→ **Task to carry out**
Leave out the pictures and repeat the rest of the material exactly.

→ **Given information**
— start —
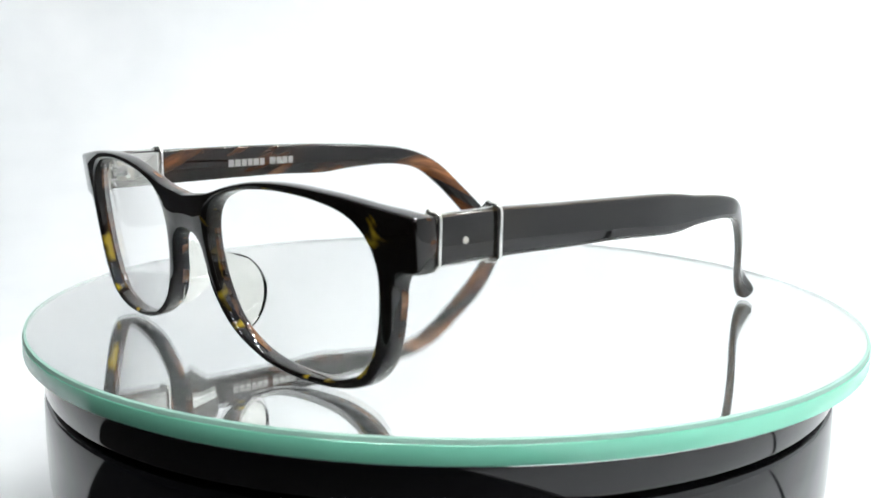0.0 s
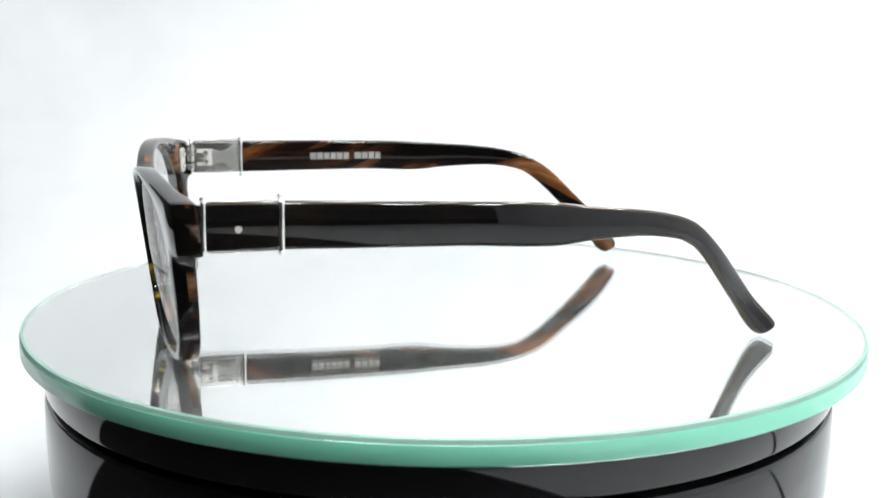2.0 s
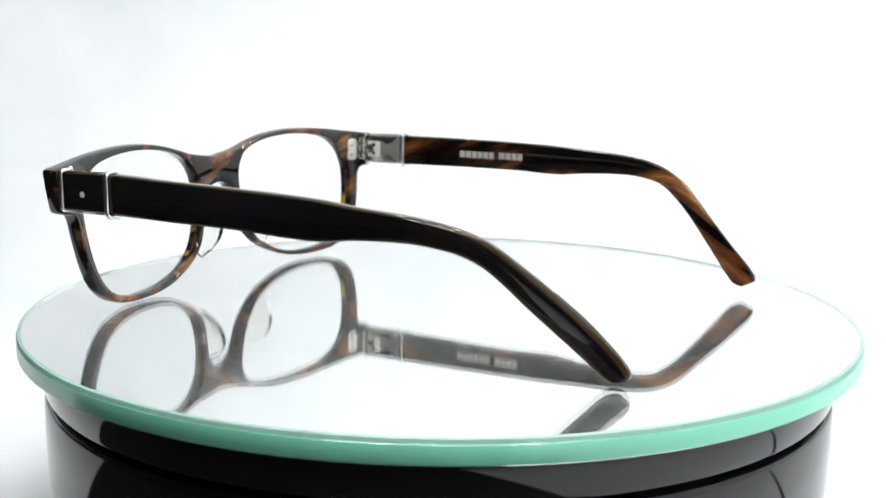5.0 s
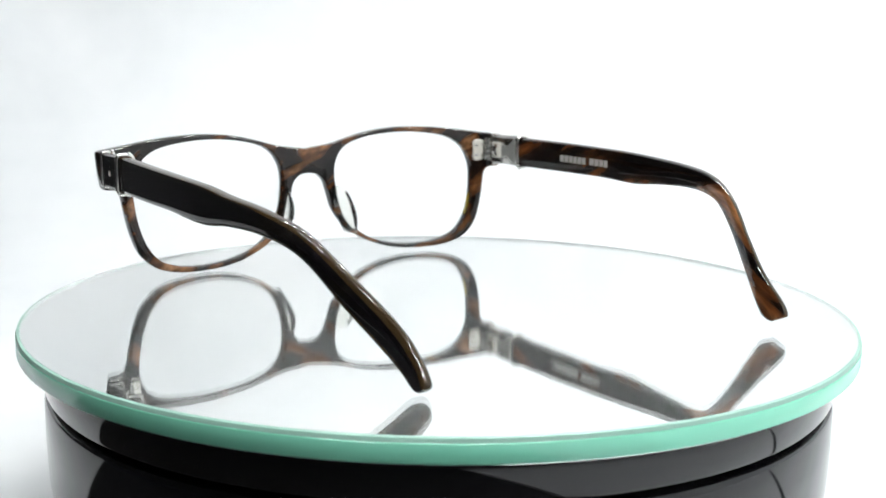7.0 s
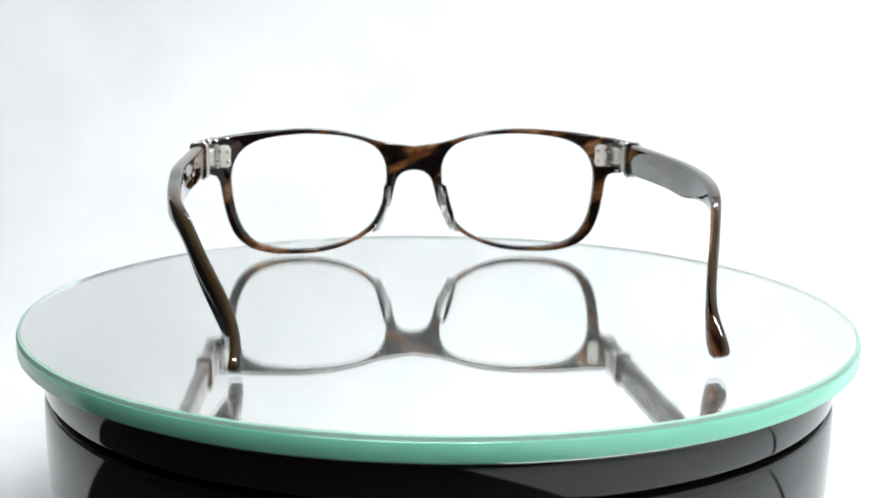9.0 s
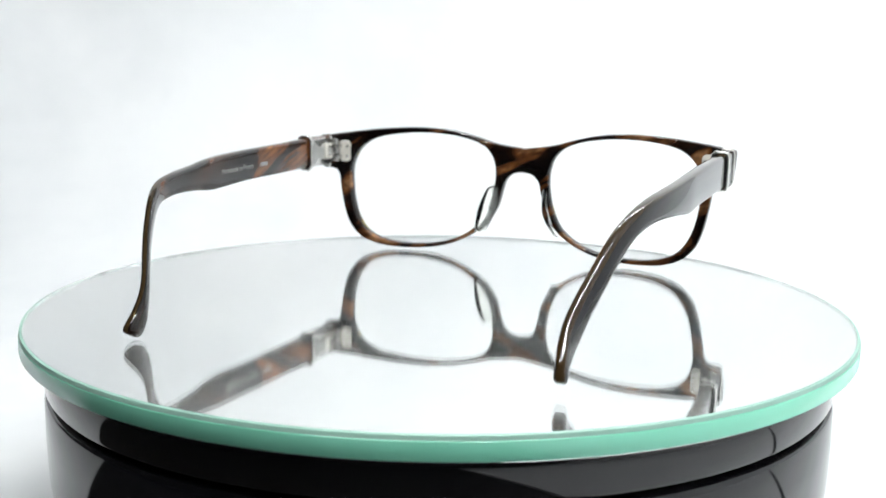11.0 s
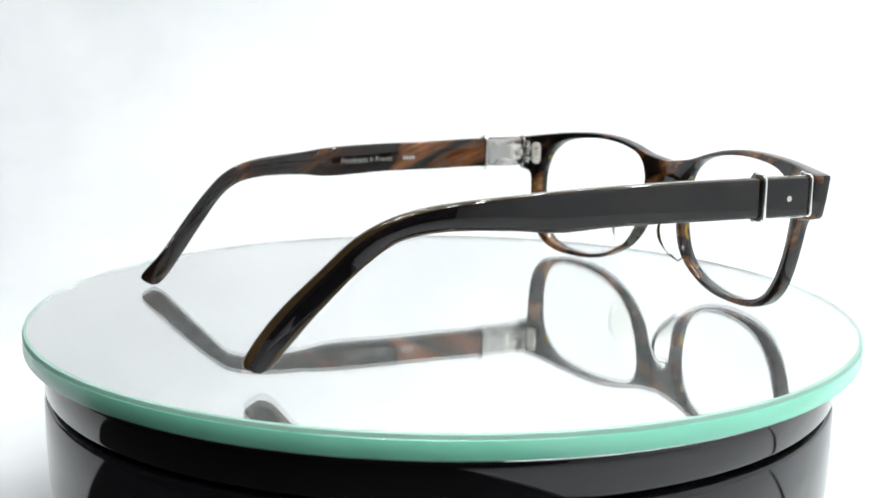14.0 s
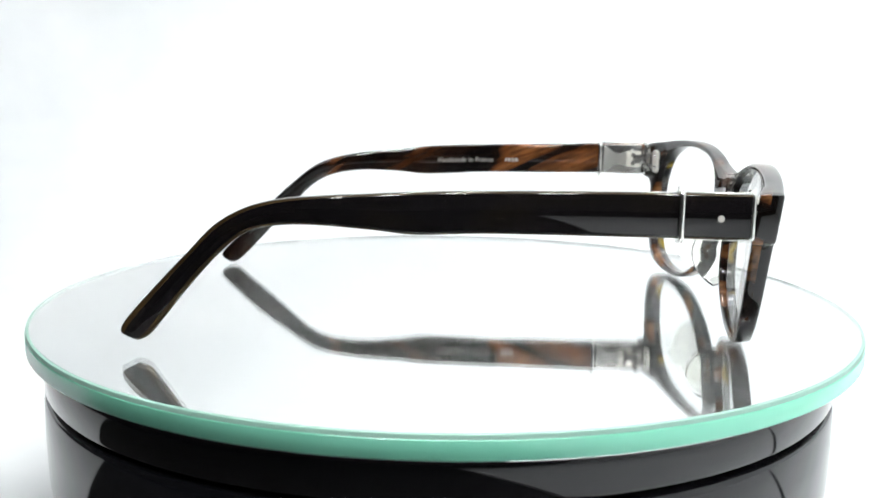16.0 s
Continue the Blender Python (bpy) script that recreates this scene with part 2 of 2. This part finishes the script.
— end —
→ **Answer for the task**
0.0 s
2.0 s
5.0 s
7.0 s
9.0 s
11.0 s
14.0 s
16.0 s
Continue the Blender Python (bpy) script that recreates this scene with part 2 of 2. This part finishes the script.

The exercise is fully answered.